Бекки в изумлении смотрела на его покрасневшую шею. Было заметно, что он недавно постригся. Там, где волосы кончались, кожа была белой.

Вздрогнув, Бекки отметила, что Клей замер, казалось, он не дышит, потом медленно повернул голову, его темно-зеленые глаза нашли ее, синие и встревоженные. Клей как будто спрашивал, что же она делает, и черт ее побери, если она знала ответ.

Если она так реагирует, взбивая ему подушку, что же с ней станет, когда придется протирать его губкой?

Бекки убрала руку с его плеча.

— Не обращай слишком много внимания на подушку. — Голос ее был хриплым, она перевела дыхание, зная, что лицо ее сейчас пылает. — Тебе нужно отдохнуть, а мне… мне готовить обед.

Уголок его рта скептически приподнялся.

— Бекки, сейчас только половина третьего.

— Я готовлю долго.

Она повернулась и вышла из комнаты, осторожно притворив дверь и не обращая внимания на доносившееся до нее насмешливое фырканье Клея.

Глава четвертая

Бекки опустилась на диван, уткнулась локтями в колени, сжала лицо ладонями. Она потерла кончиками пальцев лоб, где грозовым облаком сгущалась боль, причиной которой был Клей. Далеко не первая головная боль за эту неделю и, как подозревала Бекки, не последняя.

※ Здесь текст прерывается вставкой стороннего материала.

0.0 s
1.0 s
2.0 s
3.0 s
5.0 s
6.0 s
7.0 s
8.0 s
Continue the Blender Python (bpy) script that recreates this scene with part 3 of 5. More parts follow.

Вздохнув, она откинулась на спинку, положила ноги на кофейный столик и начала мрачно изучать носки своих домашних туфель.

Клей находился в ее доме уже шесть дней. Насколько она могла судить, поправлялся он быстро. Головные боли почти прошли. Теперь он постоянно бодрствовал, а в результате голова стала болеть у нее.

Нельзя сказать, чтобы Клей был капризен или придирчив. Мрачные ожидания Бекки так и не оправдались. Нет, он оставался по-прежнему приветлив и бодр, охотно признавал свою неправоту и ничего особо не требовал. Во всяком случае, она не находила его чрезмерно требовательным. Когда он хотел, чтобы ему дали воды или сока, взбили подушку или подкатили к кровати кресло, в котором он добирался до ванной и туалета, то всякий раз извинялся за беспокойство и благодарил Бекки. Она не отказывала ему в помощи, он же в свою очередь никогда ее не торопил. Всегда готов был подождать. И выглядел при этом счастливым человеком.